++++ DATA LINES
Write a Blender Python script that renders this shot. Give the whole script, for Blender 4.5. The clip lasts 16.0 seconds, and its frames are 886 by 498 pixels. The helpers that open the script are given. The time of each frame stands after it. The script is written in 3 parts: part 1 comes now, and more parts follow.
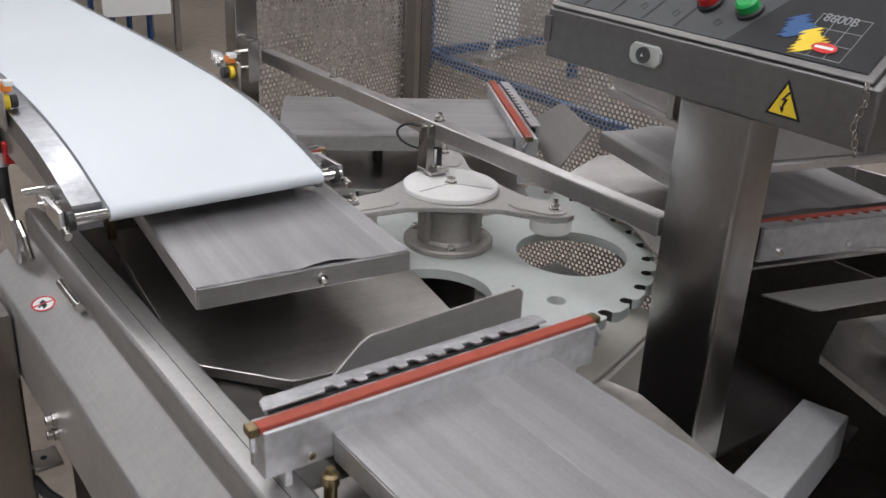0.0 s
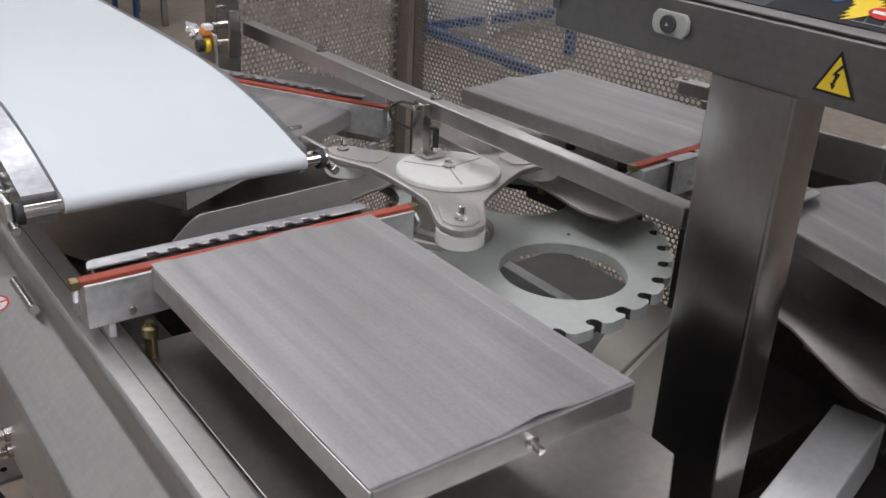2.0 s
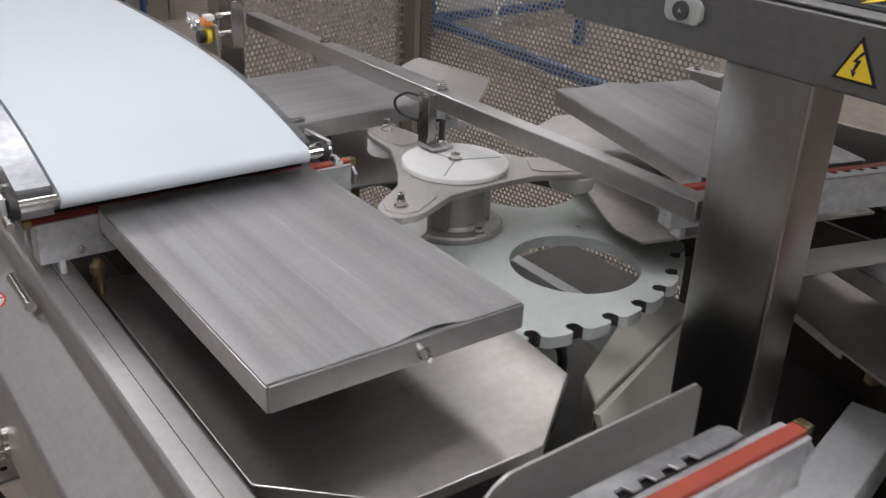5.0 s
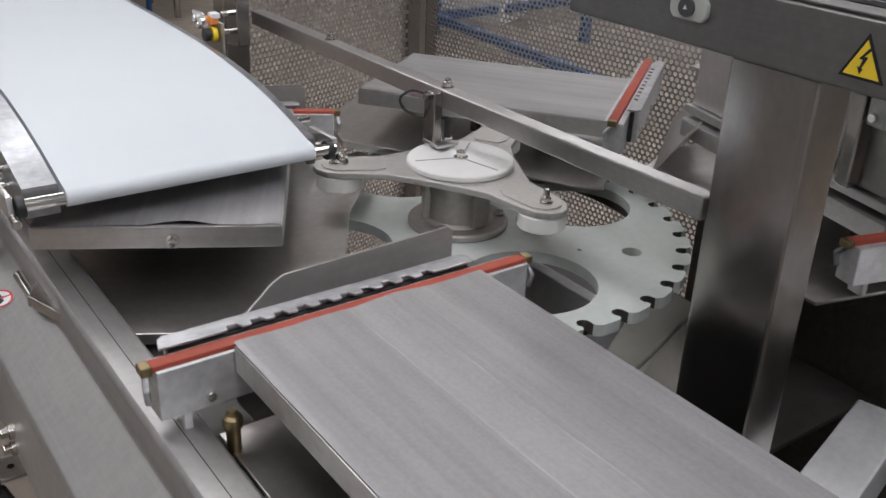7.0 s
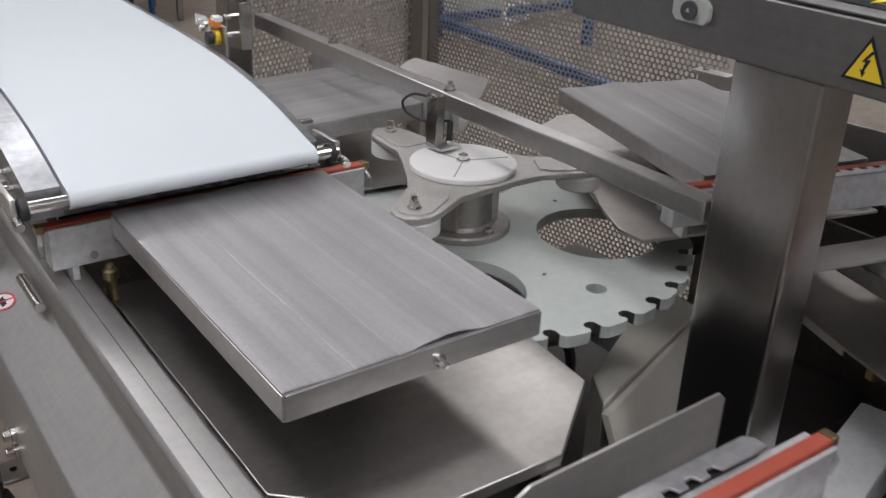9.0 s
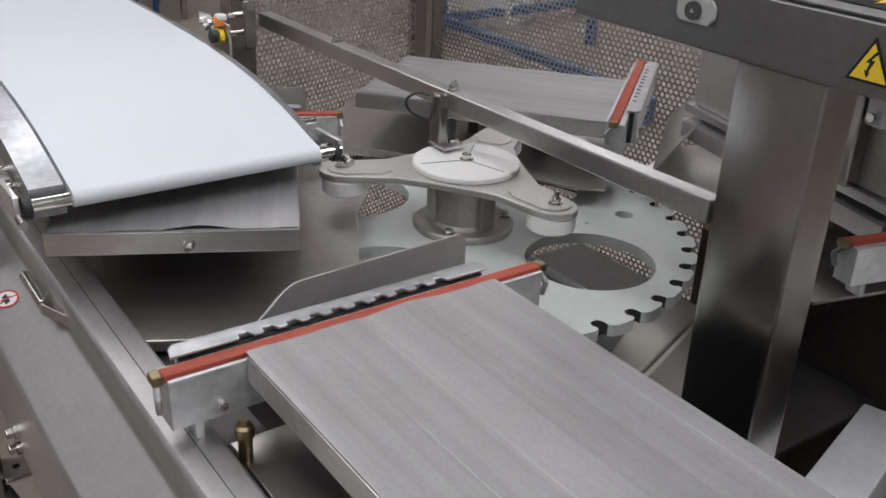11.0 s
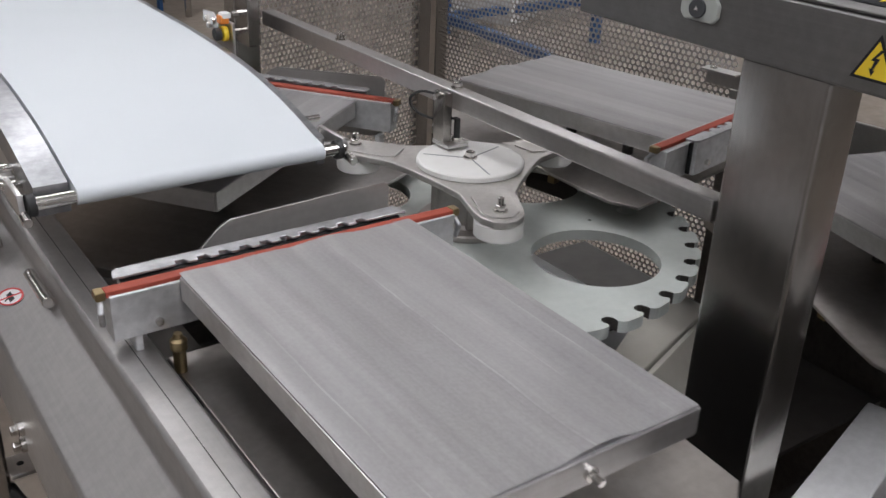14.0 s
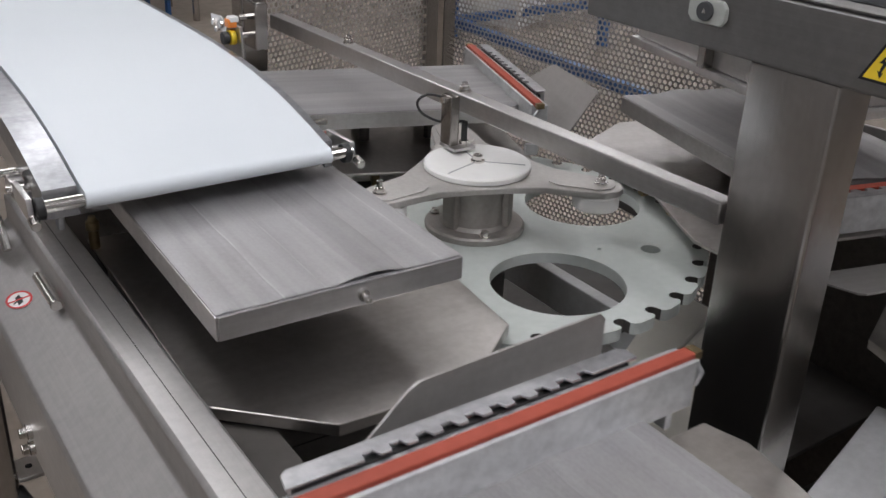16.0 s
++++++++
▶ [EXERCISE REQUIREMENTS] Copy the data character for character, but drop all pictures from the copy.

▶ [CORRECT OUTPUT]
Write a Blender Python script that renders this shot. Give the whole script, for Blender 4.5. The clip lasts 16.0 seconds, and its frames are 886 by 498 pixels. The helpers that open the script are given. The time of each frame stands after it. The script is written in 3 parts: part 1 comes now, and more parts follow.
0.0 s
2.0 s
5.0 s
7.0 s
9.0 s
11.0 s
14.0 s
16.0 s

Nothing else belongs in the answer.